# [GIVEN INSTRUCTION]
Extract exactly the run of lines starting at the line that holds "import numpy as np" and ending at the line that holds "pose from metres", both included.

-- Start of SOURCE MATERIAL --

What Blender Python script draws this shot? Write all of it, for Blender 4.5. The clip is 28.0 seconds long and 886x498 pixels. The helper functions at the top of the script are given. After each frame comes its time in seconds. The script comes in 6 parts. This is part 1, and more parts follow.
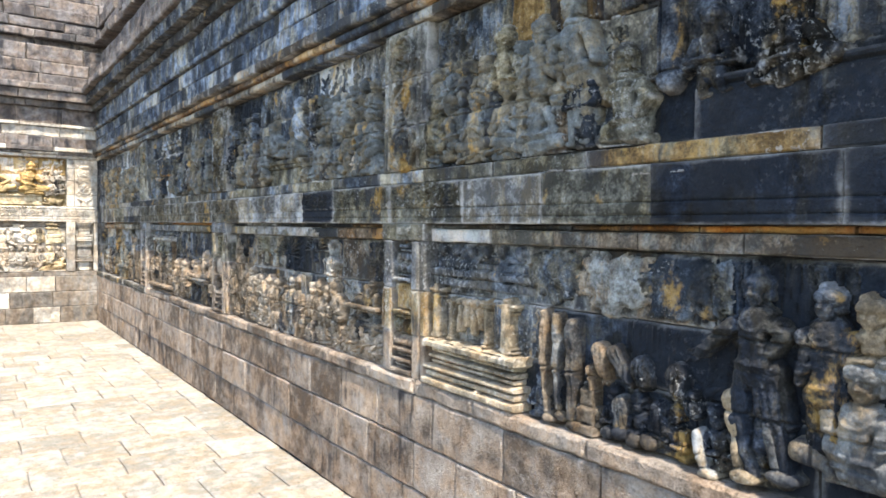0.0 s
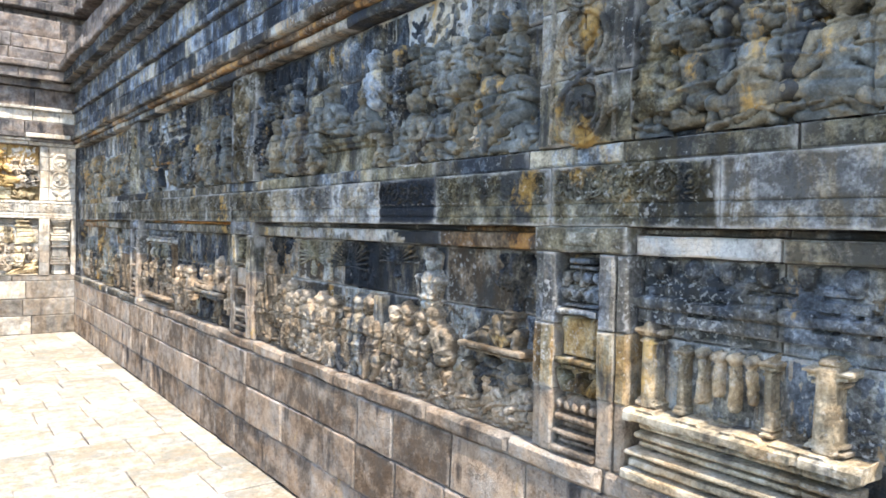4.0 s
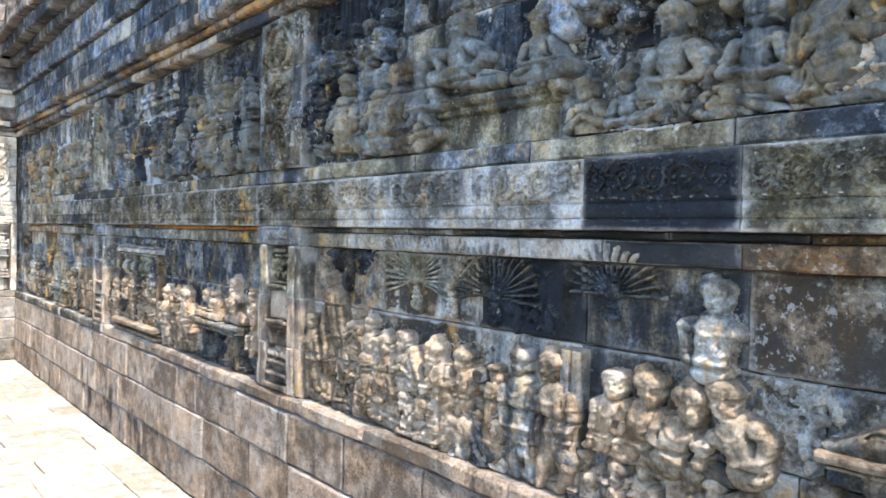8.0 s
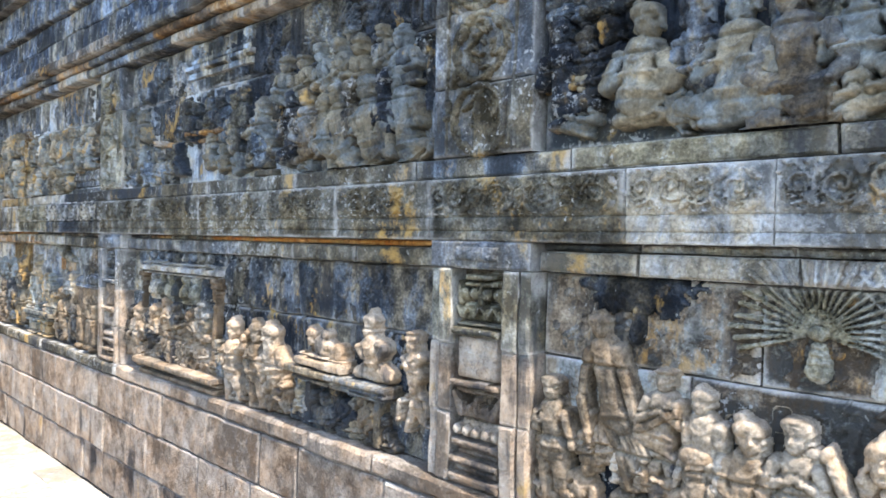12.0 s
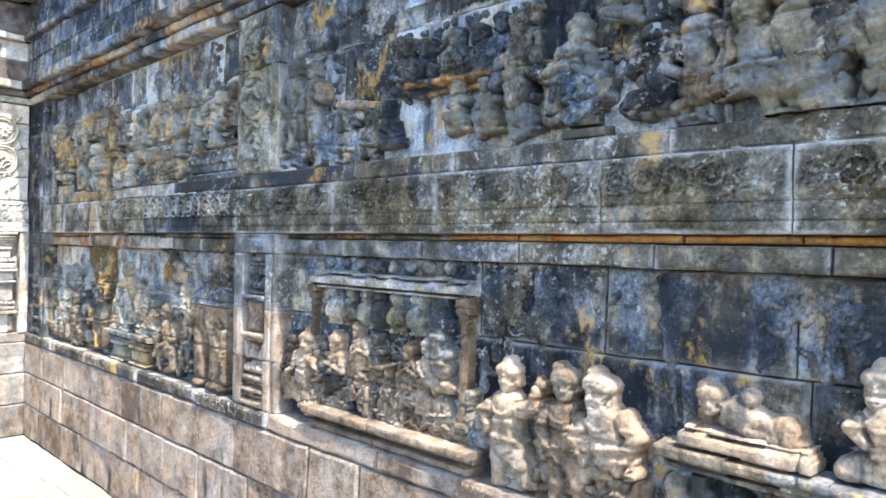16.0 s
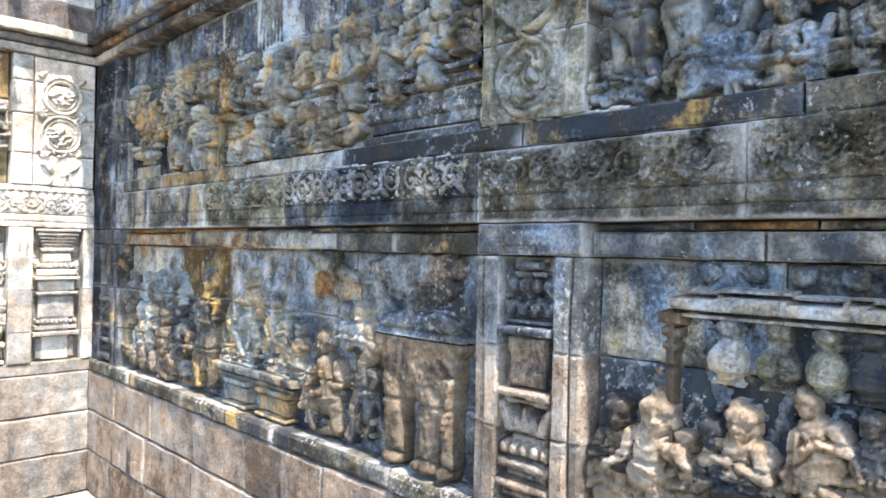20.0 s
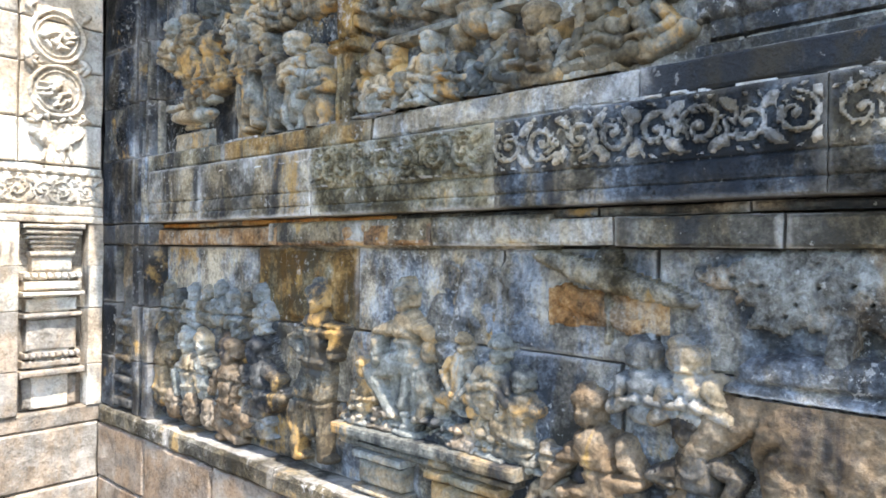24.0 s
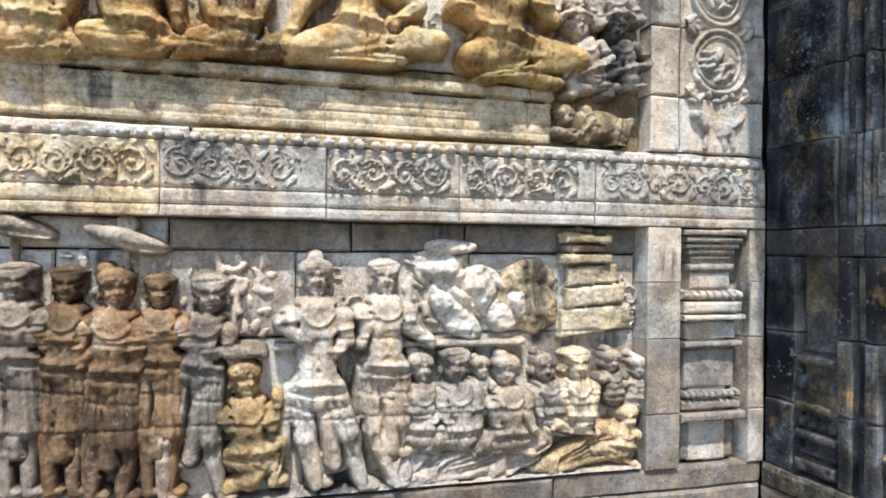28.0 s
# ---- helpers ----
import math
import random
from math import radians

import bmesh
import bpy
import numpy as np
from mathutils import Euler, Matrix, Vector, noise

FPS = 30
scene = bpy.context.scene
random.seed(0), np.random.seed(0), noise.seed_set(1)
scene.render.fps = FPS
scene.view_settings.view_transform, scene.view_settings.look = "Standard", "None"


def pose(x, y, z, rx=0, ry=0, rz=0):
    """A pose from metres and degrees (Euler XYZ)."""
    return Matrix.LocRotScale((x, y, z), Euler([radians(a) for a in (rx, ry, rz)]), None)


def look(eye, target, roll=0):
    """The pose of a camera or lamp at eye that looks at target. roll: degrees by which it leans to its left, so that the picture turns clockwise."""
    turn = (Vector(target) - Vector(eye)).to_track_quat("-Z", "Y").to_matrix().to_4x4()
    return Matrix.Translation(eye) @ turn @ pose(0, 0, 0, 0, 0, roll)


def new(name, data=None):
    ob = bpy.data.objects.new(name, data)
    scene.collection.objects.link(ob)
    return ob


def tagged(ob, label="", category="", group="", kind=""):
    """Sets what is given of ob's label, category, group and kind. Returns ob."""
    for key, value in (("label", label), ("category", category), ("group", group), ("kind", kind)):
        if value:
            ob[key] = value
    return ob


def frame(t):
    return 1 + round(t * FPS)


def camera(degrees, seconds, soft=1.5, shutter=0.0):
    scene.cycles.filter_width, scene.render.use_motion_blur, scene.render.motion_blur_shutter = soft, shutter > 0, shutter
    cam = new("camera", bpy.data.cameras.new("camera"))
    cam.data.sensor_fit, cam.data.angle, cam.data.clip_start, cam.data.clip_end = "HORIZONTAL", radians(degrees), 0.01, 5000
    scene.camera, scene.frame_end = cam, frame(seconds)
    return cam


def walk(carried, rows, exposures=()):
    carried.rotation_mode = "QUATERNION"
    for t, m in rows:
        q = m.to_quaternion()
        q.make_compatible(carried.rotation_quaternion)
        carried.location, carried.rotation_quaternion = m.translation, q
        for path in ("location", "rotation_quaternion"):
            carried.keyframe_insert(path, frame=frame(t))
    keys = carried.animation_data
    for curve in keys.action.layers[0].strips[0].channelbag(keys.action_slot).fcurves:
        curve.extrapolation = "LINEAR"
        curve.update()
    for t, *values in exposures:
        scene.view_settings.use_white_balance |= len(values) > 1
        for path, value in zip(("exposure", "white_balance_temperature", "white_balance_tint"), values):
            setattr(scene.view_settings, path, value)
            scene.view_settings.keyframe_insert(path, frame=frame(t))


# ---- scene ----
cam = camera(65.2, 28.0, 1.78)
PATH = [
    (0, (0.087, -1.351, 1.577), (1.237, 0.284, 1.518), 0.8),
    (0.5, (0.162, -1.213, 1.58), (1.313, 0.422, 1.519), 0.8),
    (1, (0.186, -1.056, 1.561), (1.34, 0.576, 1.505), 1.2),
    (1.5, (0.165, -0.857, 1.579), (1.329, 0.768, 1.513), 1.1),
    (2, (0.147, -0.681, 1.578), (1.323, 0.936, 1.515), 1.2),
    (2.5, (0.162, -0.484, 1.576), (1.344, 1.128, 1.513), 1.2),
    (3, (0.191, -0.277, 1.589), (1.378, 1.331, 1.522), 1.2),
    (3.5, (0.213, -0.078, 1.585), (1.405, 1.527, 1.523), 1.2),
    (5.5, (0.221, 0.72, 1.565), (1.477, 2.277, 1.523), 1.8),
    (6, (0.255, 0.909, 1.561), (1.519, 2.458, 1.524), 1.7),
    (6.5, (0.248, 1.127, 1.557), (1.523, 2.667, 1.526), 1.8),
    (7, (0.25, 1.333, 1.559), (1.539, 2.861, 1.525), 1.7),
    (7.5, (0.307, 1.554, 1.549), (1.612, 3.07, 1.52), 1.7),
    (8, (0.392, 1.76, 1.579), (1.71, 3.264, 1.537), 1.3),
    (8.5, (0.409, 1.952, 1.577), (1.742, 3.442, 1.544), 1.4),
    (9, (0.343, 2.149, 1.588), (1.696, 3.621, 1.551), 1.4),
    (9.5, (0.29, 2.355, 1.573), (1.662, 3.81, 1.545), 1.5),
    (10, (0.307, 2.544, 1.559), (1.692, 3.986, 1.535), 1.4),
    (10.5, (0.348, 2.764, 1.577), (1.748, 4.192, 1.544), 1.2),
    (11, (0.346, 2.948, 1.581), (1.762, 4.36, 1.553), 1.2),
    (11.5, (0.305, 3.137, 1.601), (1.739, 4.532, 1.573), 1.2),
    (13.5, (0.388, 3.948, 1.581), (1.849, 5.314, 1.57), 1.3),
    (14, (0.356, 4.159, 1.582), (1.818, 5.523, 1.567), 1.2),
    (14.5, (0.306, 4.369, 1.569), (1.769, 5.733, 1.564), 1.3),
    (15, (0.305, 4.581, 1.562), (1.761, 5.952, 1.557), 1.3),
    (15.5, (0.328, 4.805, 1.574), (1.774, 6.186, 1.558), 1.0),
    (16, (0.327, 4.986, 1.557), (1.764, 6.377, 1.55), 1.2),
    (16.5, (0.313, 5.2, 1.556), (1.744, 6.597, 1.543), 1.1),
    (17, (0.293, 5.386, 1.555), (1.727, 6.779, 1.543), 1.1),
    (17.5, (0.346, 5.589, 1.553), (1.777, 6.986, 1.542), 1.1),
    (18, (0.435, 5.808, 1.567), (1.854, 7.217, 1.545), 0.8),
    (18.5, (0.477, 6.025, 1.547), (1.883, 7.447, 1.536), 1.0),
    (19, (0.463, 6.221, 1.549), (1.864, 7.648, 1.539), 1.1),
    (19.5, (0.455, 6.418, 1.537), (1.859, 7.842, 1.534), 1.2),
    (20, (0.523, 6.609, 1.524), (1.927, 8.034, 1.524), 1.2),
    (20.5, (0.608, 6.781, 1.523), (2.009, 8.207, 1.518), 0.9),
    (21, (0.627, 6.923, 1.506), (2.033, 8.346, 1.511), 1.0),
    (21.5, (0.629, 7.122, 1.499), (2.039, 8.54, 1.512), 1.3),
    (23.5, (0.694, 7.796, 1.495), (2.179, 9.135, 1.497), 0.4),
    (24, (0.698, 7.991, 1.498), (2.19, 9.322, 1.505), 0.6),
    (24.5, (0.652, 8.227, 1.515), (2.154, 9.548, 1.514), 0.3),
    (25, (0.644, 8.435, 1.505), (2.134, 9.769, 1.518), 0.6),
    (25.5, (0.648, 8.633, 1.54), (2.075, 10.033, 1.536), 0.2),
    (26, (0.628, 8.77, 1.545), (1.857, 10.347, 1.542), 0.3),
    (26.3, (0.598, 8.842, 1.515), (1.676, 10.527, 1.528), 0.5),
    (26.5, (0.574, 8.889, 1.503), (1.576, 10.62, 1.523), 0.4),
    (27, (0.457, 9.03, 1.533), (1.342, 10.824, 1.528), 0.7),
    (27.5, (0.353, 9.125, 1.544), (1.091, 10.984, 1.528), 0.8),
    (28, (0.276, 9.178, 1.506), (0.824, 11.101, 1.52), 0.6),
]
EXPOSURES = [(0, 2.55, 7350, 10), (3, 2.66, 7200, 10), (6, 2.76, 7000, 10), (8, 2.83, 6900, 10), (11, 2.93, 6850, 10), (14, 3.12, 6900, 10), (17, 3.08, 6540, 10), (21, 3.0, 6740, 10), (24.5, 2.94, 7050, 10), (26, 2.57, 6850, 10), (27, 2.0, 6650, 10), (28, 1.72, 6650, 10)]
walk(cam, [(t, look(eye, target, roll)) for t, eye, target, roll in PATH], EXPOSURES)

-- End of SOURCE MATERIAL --

# [SOLUTION]
import numpy as np
from mathutils import Euler, Matrix, Vector, noise

FPS = 30
scene = bpy.context.scene
random.seed(0), np.random.seed(0), noise.seed_set(1)
scene.render.fps = FPS
scene.view_settings.view_transform, scene.view_settings.look = "Standard", "None"


def pose(x, y, z, rx=0, ry=0, rz=0):
    """A pose from metres and degrees (Euler XYZ)."""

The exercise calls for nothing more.